The Spectrum Chamber Music Ensemble celebrated its 30th anniversary with an unusual, varied program in First Jefferson Unitarian Universalist Church on Monday evening. Musicians of the Fort Worth Symphony Orchestra, who inaugurated Spectrum three decades ago, were well represented both onstage and in the audience.
It immediately became apparent that da Silva, who received his musical training in his native Portugal and the United States, has a real gift for melody. I found his music lyrical, appealing and original in its pairing of the two instruments.
I suspect that da Silva may have an impish sense of humor. The titles of the three pieces making up Monday’s offering were West Is This Way, We’re Not in Kansas Any More and Hands On. The significance of the titles (The Wizard of Oz, perhaps, in the Kansas work?) was not made clear by the music.

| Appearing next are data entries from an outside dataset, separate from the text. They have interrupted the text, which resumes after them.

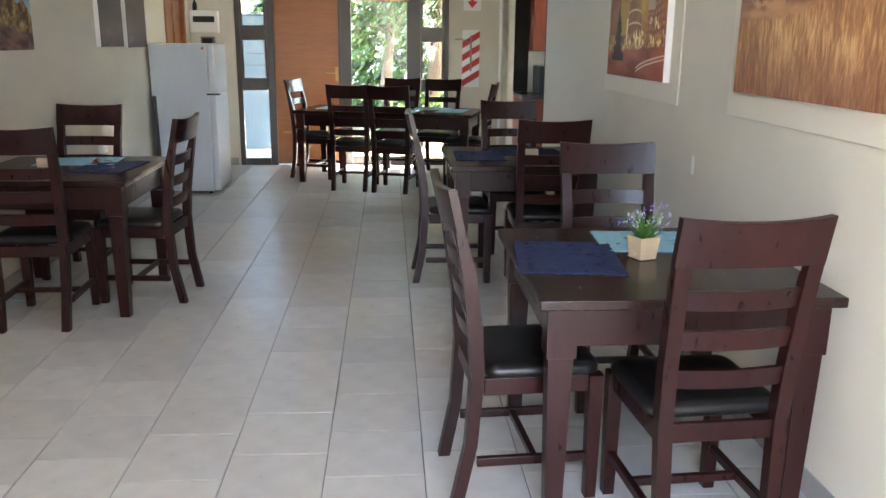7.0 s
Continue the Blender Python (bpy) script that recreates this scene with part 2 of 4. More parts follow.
def part(name, mesh, material, parent=None, label="", smooth=False):
    me = bpy.data.meshes.new(name)
    bmesh.ops.recalc_face_normals(mesh.b, faces=mesh.b.faces)
    mesh.b.to_mesh(me)
    mesh.b.free()
    me.materials.append(material)
    if smooth:
        for p in me.polygons:
            p.use_smooth = True
    ob = new(name, me)
    if parent is not None:
        ob.parent = parent
    if label:
        ob["label"] = label
    return ob


def thing(name, label, category, group="", m=None, kind=""):
    ob = new(name)
    ob.empty_display_size = 0.05
    if m is not None:
        ob.matrix_basis = m
    return tagged(ob, label, category, group, kind)


def simple_box(name, dims, material, parent=None, label="", bevel=0.0, m=None):
    return part(name, Mesh().box(*dims, bevel=bevel, m=m), material, parent, label)


# ---- structure ----
W, L, H, F = 3.60, 9.0, 2.835, -1.36     # room width, back wall, ceiling, front face
FI = F + 0.11                           # inner face of the front


def wall(name, boxes, material, label):
    ms = Mesh()
    for b in boxes:
        ms.box(*b)
    return tagged(part(name, ms, material), label, "wall", kind="structure")


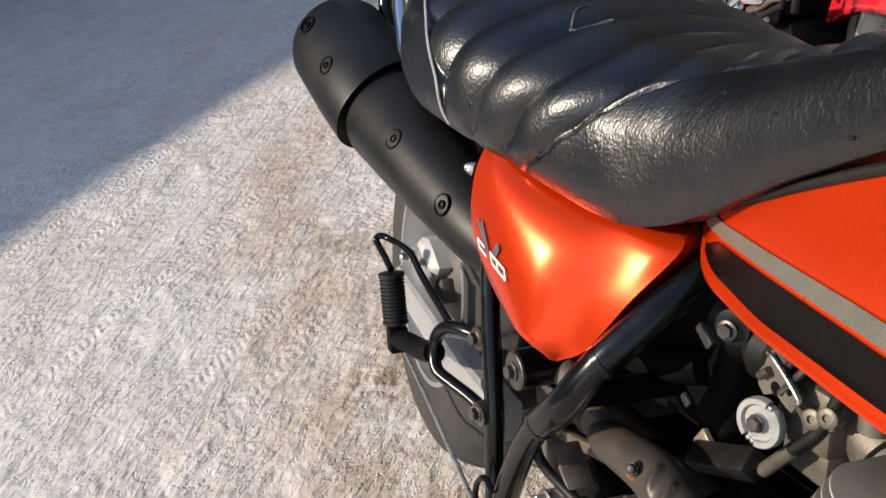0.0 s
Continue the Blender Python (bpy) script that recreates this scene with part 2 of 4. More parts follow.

In any case, it was really quite pleasant stuff.
So was Ravi Shankar’s Dawn Enchanted by the Raga Todi, which brought Haefner and Milewski back onstage. It seemed at first to be a solo for harp, which produced impressionistic sounds alone for awhile, but then the violin was heard offstage and finally onstage, when the solo became an instrumental duet. This was really a quite seductive work of great originality.
Then came one of the greatest of all pieces of chamber music: Schubert’s String Quintet in C major, D. 956. Performing were violinists Jennifer Chang and Molly Baer, violist Daniel Sigale, and cellists Allan Steele and Louis-Philippe Robillard.
They produced a passionate performance of both great lyric beauty and stormy drama. The haunting adagio, which is always spine-tingling with its soaring first violin and surging cellos, was an exceptional high point.
The program, and a related one on Saturday, was a kind of festival of great Schubert. The Chamber Music Society of Fort Worth, with guest Italian pianist Alessandro Deljavan, presented the composer’s Fantasy in F minor for piano, four hands, D. 940, and the Piano Trio in B-flat major, D. 898, on Saturday.
The Spectrum’s string quintet wound up the Schubert “festival.”